-- begin GIVEN DATA --

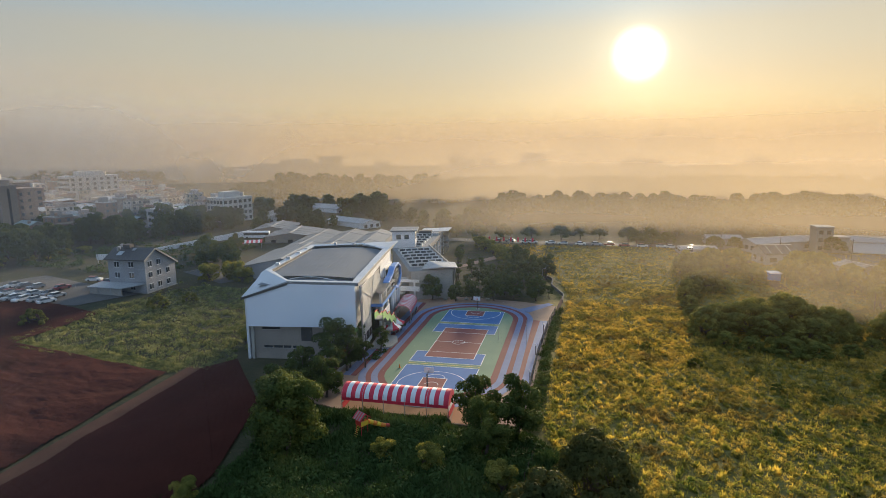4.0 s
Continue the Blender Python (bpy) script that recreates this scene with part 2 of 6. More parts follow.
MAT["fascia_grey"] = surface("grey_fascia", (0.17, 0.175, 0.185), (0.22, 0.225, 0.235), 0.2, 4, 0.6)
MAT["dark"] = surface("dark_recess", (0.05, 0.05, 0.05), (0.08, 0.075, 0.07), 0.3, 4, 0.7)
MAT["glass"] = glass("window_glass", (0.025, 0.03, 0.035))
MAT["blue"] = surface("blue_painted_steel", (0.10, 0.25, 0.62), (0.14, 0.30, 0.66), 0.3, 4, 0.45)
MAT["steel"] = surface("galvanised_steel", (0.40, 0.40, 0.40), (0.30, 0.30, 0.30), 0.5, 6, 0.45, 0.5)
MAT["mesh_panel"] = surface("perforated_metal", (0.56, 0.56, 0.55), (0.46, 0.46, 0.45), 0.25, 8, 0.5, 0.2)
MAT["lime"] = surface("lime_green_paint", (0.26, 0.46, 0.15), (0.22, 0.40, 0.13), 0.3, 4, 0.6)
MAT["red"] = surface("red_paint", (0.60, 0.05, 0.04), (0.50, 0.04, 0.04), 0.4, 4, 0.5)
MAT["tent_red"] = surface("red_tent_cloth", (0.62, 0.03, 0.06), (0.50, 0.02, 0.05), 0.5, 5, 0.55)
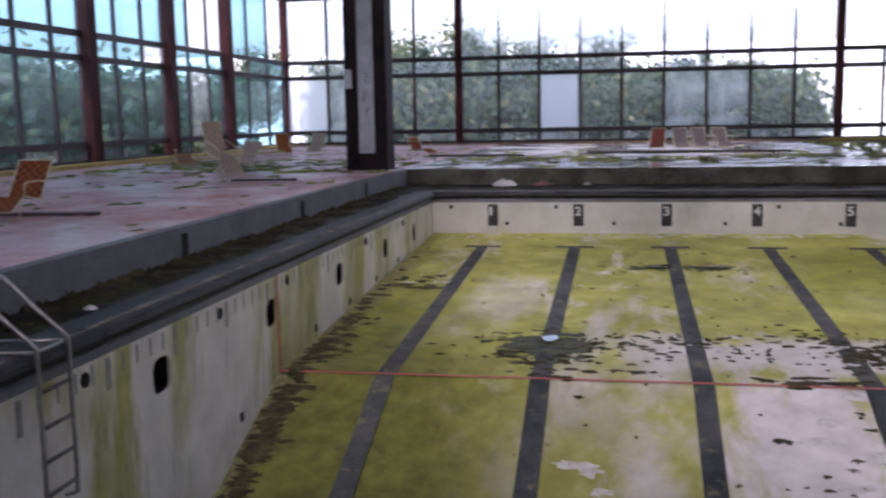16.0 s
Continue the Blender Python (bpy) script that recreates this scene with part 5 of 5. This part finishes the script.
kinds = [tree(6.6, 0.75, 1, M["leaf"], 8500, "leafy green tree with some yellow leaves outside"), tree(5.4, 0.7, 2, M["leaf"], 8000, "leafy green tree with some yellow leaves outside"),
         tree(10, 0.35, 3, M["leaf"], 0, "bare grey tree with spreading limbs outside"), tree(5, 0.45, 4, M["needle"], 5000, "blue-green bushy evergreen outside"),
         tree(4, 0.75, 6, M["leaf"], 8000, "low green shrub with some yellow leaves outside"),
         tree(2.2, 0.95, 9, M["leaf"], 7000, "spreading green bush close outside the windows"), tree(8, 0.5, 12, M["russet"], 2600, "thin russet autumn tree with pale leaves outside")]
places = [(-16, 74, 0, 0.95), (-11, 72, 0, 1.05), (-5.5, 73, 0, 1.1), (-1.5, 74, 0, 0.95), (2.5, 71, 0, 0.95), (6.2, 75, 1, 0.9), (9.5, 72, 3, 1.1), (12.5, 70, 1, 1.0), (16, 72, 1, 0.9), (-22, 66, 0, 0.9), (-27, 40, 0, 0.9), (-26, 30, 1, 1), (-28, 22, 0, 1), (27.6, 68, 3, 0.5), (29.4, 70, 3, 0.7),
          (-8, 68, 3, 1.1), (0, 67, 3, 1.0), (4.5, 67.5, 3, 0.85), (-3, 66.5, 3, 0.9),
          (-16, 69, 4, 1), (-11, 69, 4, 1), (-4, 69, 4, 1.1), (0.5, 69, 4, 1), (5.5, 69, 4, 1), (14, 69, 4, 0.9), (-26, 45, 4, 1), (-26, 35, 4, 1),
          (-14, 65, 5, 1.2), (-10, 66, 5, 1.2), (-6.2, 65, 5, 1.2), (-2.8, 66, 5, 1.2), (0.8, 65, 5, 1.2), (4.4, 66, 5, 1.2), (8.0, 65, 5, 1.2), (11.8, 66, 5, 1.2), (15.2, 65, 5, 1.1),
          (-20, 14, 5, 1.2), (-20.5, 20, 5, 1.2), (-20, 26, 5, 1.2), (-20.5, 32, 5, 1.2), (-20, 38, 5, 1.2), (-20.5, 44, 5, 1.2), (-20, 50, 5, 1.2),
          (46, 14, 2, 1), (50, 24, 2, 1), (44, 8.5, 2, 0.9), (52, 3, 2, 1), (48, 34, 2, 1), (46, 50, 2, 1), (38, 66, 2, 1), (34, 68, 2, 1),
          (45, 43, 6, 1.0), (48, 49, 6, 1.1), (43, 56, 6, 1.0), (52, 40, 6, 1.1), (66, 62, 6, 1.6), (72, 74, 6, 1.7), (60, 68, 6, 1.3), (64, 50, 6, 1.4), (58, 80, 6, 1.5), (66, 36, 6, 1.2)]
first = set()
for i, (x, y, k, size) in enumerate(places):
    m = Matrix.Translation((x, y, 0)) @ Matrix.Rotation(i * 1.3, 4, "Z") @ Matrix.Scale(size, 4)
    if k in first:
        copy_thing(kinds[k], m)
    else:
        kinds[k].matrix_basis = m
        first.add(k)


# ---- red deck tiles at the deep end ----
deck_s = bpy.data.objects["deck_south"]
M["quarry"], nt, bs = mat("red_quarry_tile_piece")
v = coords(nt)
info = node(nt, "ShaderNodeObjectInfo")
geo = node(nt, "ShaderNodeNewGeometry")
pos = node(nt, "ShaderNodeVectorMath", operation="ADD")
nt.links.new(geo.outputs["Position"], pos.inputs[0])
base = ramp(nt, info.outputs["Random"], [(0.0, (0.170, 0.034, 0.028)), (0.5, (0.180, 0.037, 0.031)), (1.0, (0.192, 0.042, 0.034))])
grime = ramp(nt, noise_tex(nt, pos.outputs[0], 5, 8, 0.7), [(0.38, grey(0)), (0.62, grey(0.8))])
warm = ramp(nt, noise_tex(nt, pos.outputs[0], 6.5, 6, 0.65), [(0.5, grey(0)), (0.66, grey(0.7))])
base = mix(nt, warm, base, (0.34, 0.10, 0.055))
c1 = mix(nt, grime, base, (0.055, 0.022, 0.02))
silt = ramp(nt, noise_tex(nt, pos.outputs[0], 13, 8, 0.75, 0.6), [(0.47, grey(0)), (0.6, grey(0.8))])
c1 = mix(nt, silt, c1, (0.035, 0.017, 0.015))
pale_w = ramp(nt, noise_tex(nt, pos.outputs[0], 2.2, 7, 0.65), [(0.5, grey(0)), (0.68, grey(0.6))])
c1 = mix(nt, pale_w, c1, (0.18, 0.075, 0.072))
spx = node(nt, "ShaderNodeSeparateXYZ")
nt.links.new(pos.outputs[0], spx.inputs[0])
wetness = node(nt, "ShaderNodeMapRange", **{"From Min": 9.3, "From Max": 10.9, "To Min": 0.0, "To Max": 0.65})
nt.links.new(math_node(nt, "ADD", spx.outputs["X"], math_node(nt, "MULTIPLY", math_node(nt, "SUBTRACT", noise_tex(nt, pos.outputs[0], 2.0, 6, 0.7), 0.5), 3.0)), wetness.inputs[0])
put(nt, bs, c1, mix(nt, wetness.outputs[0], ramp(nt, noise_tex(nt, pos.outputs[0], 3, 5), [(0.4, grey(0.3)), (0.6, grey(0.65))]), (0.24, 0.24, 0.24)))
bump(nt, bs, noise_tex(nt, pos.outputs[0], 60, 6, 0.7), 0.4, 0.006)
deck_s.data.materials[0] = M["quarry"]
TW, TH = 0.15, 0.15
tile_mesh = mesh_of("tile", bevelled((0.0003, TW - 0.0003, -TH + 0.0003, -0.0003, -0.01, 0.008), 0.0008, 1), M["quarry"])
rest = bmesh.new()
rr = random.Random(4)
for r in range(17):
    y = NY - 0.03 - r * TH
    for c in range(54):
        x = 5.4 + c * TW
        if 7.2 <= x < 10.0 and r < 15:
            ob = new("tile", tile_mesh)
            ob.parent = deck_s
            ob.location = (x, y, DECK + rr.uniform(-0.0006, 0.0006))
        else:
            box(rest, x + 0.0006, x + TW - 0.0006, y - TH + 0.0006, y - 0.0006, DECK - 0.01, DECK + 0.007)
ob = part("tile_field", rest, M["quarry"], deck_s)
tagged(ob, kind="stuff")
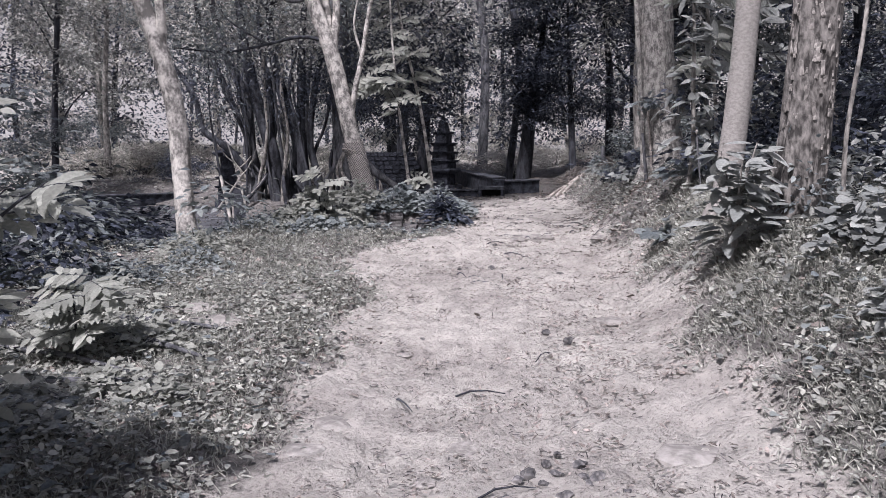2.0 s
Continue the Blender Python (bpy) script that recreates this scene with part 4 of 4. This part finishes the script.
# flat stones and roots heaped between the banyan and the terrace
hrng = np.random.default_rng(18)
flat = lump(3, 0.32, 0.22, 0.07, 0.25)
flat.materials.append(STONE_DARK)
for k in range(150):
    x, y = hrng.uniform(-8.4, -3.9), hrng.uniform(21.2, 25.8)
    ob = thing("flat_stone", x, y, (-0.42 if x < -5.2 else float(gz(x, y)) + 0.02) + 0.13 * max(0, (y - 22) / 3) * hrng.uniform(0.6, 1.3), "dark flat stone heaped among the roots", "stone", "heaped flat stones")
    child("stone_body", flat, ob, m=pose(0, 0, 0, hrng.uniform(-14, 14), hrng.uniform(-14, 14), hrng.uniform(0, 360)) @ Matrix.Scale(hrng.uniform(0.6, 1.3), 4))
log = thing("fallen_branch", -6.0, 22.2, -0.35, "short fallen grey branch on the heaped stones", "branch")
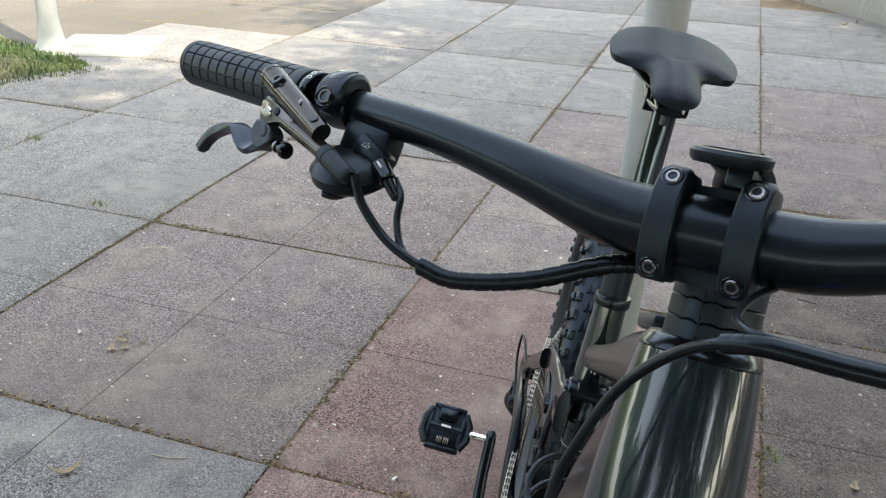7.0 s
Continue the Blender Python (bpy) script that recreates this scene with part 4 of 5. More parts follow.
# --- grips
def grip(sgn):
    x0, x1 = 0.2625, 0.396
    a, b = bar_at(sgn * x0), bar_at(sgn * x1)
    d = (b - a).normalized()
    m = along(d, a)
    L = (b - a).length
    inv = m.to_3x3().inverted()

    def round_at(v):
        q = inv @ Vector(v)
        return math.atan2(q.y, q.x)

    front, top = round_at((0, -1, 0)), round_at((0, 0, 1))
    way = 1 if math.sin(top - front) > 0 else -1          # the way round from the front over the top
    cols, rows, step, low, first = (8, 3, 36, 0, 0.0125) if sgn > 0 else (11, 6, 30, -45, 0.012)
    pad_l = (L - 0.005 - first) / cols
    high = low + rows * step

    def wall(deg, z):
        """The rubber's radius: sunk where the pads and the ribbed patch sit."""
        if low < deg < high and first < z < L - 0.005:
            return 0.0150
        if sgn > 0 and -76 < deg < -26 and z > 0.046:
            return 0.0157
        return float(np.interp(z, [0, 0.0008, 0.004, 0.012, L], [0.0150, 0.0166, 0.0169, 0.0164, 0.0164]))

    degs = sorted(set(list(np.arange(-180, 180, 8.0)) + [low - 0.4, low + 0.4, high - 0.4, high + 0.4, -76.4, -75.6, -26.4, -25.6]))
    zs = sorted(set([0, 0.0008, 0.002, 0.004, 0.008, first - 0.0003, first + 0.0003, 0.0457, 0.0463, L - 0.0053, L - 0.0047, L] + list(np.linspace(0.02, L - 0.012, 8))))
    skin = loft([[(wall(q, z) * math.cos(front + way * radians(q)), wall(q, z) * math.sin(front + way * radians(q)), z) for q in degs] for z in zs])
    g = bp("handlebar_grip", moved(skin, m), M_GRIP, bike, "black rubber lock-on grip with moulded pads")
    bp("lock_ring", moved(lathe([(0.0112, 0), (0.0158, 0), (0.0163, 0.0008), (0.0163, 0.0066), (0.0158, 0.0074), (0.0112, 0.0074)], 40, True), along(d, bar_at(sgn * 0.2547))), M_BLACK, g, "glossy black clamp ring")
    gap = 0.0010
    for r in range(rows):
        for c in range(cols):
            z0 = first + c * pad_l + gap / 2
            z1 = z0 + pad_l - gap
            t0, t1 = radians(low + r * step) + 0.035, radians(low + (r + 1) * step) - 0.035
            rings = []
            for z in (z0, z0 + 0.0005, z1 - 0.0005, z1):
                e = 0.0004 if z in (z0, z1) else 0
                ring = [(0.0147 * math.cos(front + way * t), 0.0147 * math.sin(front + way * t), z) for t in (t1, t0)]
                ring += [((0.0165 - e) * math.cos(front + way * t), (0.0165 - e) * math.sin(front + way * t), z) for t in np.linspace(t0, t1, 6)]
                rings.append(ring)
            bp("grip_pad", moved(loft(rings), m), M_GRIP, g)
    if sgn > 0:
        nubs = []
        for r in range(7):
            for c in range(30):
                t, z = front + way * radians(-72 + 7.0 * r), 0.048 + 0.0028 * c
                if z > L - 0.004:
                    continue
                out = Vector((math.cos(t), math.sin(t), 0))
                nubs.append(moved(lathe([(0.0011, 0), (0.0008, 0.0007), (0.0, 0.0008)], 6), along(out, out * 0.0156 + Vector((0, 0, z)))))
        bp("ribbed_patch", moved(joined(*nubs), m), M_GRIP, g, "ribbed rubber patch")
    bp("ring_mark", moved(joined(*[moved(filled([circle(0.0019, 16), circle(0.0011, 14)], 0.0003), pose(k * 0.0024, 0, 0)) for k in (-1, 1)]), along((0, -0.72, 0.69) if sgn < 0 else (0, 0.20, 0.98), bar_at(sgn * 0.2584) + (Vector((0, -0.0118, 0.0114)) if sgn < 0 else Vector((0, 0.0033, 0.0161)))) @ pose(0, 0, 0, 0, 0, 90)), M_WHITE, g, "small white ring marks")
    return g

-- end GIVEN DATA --

(TASK REQUIREMENTS):
How many lines of the data contain the word "parts"? Answer with the number alone.

(EXERCISE RESPONSE):
2